Member of the Parliament of Malta from the 12th district
- In office 5 December 1996 – 3 August 1998
- Preceded by: George Gatt
- Succeeded by: Evarist Bartolo

Personal details
- Born: 7 August 1952 (age 74) Rabat, Malta
- Education: University of Malta

= Maria Camilleri =

Maltese politician (born 1952)

Maria Dolores Camilleri (born 1952) is a Maltese politician and educator who was a member of the Parliament of Malta and a delegate to the Parliamentary Assembly of the Council of Europe from 1996 to 1998. She is a member of the Labour Party.
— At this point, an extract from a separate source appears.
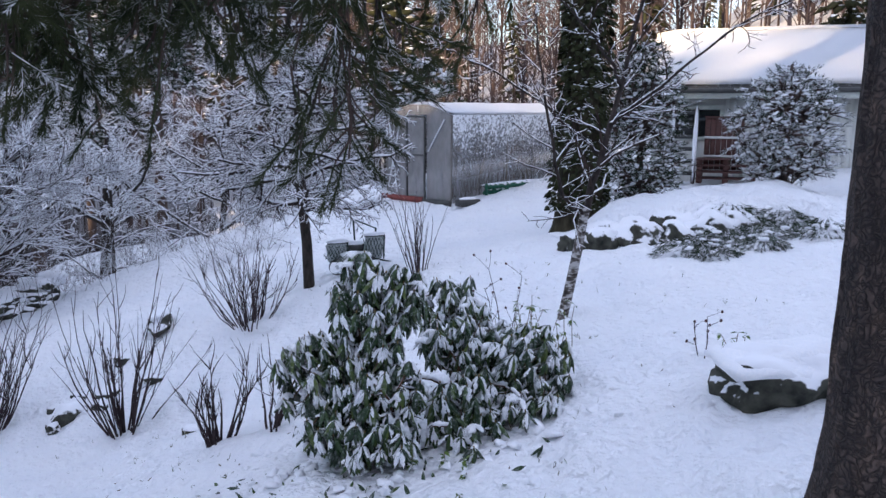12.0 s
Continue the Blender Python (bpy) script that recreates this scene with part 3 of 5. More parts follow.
def fan_tree(name, label, at, seed, h, spread, mats=(M_APPLE, M_TWIG), start=0.25, n=16, flat=0.25, r=0.13, kids=(9, 6, 4), snow=2, thick=0.0085, bend=0.03, dust=0.9, dust_r=0.0145):
    """An upright tree with limbs all the way up."""
    rng = random.Random(seed)
    tree = thing(name, label, "tree", at)
    trunk, _ = crook((0, 0, 0), (0, 0, 1), h, 8, bend, 0.05, rng)
    store = {0: [(trunk, np.linspace(r, 0.02, 9))]}
    spec = [None, (kids[0], 0.45, 48, 5, 0.12 + bend, 0.01, 0.2), (kids[1], 0.5, 45, 3, 0.16, 0.0, 0.15), (kids[2], 0.5, 42, 2, 0.2, 0.02, 0.1), (0, 0, 0, 2, 0.2, 0.0, 0)]
    for i in range(n):
        f = start + (0.97 - start) * (i + rng.random()) / n
        x = f * 8
        j = min(int(x), 7)
        p = trunk[j] + (trunk[j + 1] - trunk[j]) * (x - j)
        a = i * 2.4 + rng.uniform(-0.4, 0.4)
        d = unit((math.cos(a), math.sin(a), flat + rng.gauss(0, 0.12)))
        L = spread * (1.15 - 0.8 * f) * rng.uniform(0.75, 1.15)
        grow(store, p, d, L, r * 0.45 * (1.1 - f) + 0.008, 1, spec, rng)
    tree_parts(tree, store, (mats[0], mats[0], mats[1]), (8, 5, 3, 3, 3), snow=snow, thick=thick, dust=dust, dust_r=dust_r)
    return tree


fan_tree("larch", "larch with drooping level branches thick with snow", spot(11.6, 11.35), 21, 6.5, 2.0, start=0.2, n=52, flat=0.05, r=0.095, kids=(10, 6, 3), bend=0.10, thick=0.006, dust=0.7, dust_r=0.0085)
fan_tree("riverside_alder", "riverside alder with fine snow-covered branches", spot(13.2, 26.8), 22, 7.5, 3.6, n=18, flat=0.6, r=0.2, kids=(9, 6, 3), snow=1)
fan_tree("riverside_alder", "riverside alder with a dense snowy crown", spot(17.8, 29.7), 23, 9.0, 4.0, n=20, flat=0.6, r=0.22, kids=(9, 6, 3), snow=1)
fan_tree("riverside_alder", "tall riverside alder with snowy twigs behind the greenhouse", spot(17.0, 21.5), 24, 8.5, 3.4, n=18, flat=0.5, r=0.14, kids=(9, 6, 3), snow=1)
fan_tree("riverside_alder", "snow-covered alder behind the larch", spot(21.5, 23.5), 25, 8.0, 3.2, n=18, flat=0.5, r=0.13, kids=(9, 6, 3), snow=1)
fan_tree("riverside_alder", "slim alder with snowy twigs on the river bank", spot(14.5, 23.0), 26, 6.0, 2.6, n=16, flat=0.5, r=0.09, kids=(8, 6, 3), snow=1)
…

In 1997, she co-founded the Mariam Al-Batool school in Paola for Muslim children, and was the headmistress of the school for 17 years.

==Education and early career==
Camilleri was born in Rabat, Malta on 7 August 1952. She studied at the University of Malta, receiving an honours degree in arts in 1974 and a teacher's license in 1975. She taught at Maria Regina Girls Junior Lyceum in Blata l-Bajda and was the head of the St Venera primary school in Santa Venera.

==Political career and Mariam Al-Batool==
Camilleri first ran for office in 1996 as a Labour Party for the Parliament of Malta. She received fewer votes than Evarist Bartolo, who was elected in both the 10th and 12th districts. Bartolo vacated his 12th district seat and Camilleri won the resulting casual election on 14 November 1996. She was sworn in the following month on 5 December. During Camilleri's time in office, she was a member of the Public Accounts Committee and assistant whip for the Labour Party. She was also a member of the Maltese delegation in the Parliamentary Assembly of the Council of Europe, and was the first female Maltese member of the assembly. She ran for re-election in 1998, but Bartolo, who again won the election in both districts, opted to vacate his seat in the 10th district rather than the 12th, so there was no vacancy to fill. Camilleri's term in Parliament ended on 3 August 1998, at the dissolution of the legislative session.

She co-founded the Mariam Al-Batool school in Paola for Maltese Muslim children in 1997 and was its first head of school. She remained in the position for 17 years; during that time, Mariam Al-Batool was the only Muslim school in the world with a Christian headmistress.

In July 2008, Camilleri announced her candidacy as a Labour Party candidate in the 2009 European Parliament election, with the support of newly elected Labour Party leader Joseph Muscat. In her announcement, she cited her experience as the head of Mariam Al-Batool and her support for a Mediterranean Union. She received 2,031 votes in the first round, ranking tenth among the Labour candidates, and was ultimately unsuccessful after subsequent counts. In October 2013, Muscat appointed Camilleri as a special envoy for Arab countries. She was reported as a potential party nominee for President of Malta after the Labour Party regained the majority that year. Malta Today reported that Camilleri and Minister for Social Policy Marie-Louise Coleiro Preca were the top two candidates considered by Muscat; the prime minister ultimately nominated Coleiro Preca.

Camilleri was named a Member of the National Order of Merit in 2016. She co-authored a 2018 book published by the Labour Party to mark Muscat's tenth anniversary as leader of the Labour Party. In 2021, she called on the Labour Party to apologize after Muscat's chief of staff was charged with money laundering and Muscat himself resigned after the assassination of a Maltese investigative journalist.